#### Given problem:
The data below is to be returned in full and exactly.

## Start Information provided

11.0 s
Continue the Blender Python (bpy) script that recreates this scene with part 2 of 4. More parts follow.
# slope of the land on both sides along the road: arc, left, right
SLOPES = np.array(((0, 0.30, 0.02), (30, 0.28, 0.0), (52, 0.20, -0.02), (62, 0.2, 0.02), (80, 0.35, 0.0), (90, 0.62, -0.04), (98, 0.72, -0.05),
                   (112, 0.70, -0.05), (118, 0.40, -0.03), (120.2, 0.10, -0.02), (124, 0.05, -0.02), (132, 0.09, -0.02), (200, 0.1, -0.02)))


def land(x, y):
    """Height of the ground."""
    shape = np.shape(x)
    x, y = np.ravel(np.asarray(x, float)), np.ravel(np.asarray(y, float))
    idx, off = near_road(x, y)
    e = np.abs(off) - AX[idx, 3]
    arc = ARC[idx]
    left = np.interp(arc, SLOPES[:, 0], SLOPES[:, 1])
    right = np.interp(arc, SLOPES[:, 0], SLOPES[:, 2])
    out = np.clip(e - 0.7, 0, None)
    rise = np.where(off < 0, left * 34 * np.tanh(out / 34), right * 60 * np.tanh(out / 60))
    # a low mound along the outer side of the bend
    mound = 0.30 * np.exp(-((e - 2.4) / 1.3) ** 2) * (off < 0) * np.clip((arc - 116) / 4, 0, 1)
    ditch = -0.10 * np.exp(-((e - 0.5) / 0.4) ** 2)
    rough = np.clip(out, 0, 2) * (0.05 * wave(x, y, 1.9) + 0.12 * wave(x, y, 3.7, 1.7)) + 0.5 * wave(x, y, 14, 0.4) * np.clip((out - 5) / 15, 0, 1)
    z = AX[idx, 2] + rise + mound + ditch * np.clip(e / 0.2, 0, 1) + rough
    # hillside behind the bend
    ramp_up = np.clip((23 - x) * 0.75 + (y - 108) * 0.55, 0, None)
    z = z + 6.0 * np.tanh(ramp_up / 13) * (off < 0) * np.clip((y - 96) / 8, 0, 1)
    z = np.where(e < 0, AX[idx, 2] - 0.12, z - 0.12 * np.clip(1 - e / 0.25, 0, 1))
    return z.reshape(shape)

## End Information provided

#### Solution for this task:
11.0 s
Continue the Blender Python (bpy) script that recreates this scene with part 2 of 4. More parts follow.
# slope of the land on both sides along the road: arc, left, right
SLOPES = np.array(((0, 0.30, 0.02), (30, 0.28, 0.0), (52, 0.20, -0.02), (62, 0.2, 0.02), (80, 0.35, 0.0), (90, 0.62, -0.04), (98, 0.72, -0.05),
                   (112, 0.70, -0.05), (118, 0.40, -0.03), (120.2, 0.10, -0.02), (124, 0.05, -0.02), (132, 0.09, -0.02), (200, 0.1, -0.02)))


def land(x, y):
    """Height of the ground."""
    shape = np.shape(x)
    x, y = np.ravel(np.asarray(x, float)), np.ravel(np.asarray(y, float))
    idx, off = near_road(x, y)
    e = np.abs(off) - AX[idx, 3]
    arc = ARC[idx]
    left = np.interp(arc, SLOPES[:, 0], SLOPES[:, 1])
    right = np.interp(arc, SLOPES[:, 0], SLOPES[:, 2])
    out = np.clip(e - 0.7, 0, None)
    rise = np.where(off < 0, left * 34 * np.tanh(out / 34), right * 60 * np.tanh(out / 60))
    # a low mound along the outer side of the bend
    mound = 0.30 * np.exp(-((e - 2.4) / 1.3) ** 2) * (off < 0) * np.clip((arc - 116) / 4, 0, 1)
    ditch = -0.10 * np.exp(-((e - 0.5) / 0.4) ** 2)
    rough = np.clip(out, 0, 2) * (0.05 * wave(x, y, 1.9) + 0.12 * wave(x, y, 3.7, 1.7)) + 0.5 * wave(x, y, 14, 0.4) * np.clip((out - 5) / 15, 0, 1)
    z = AX[idx, 2] + rise + mound + ditch * np.clip(e / 0.2, 0, 1) + rough
    # hillside behind the bend
    ramp_up = np.clip((23 - x) * 0.75 + (y - 108) * 0.55, 0, None)
    z = z + 6.0 * np.tanh(ramp_up / 13) * (off < 0) * np.clip((y - 96) / 8, 0, 1)
    z = np.where(e < 0, AX[idx, 2] - 0.12, z - 0.12 * np.clip(1 - e / 0.25, 0, 1))
    return z.reshape(shape)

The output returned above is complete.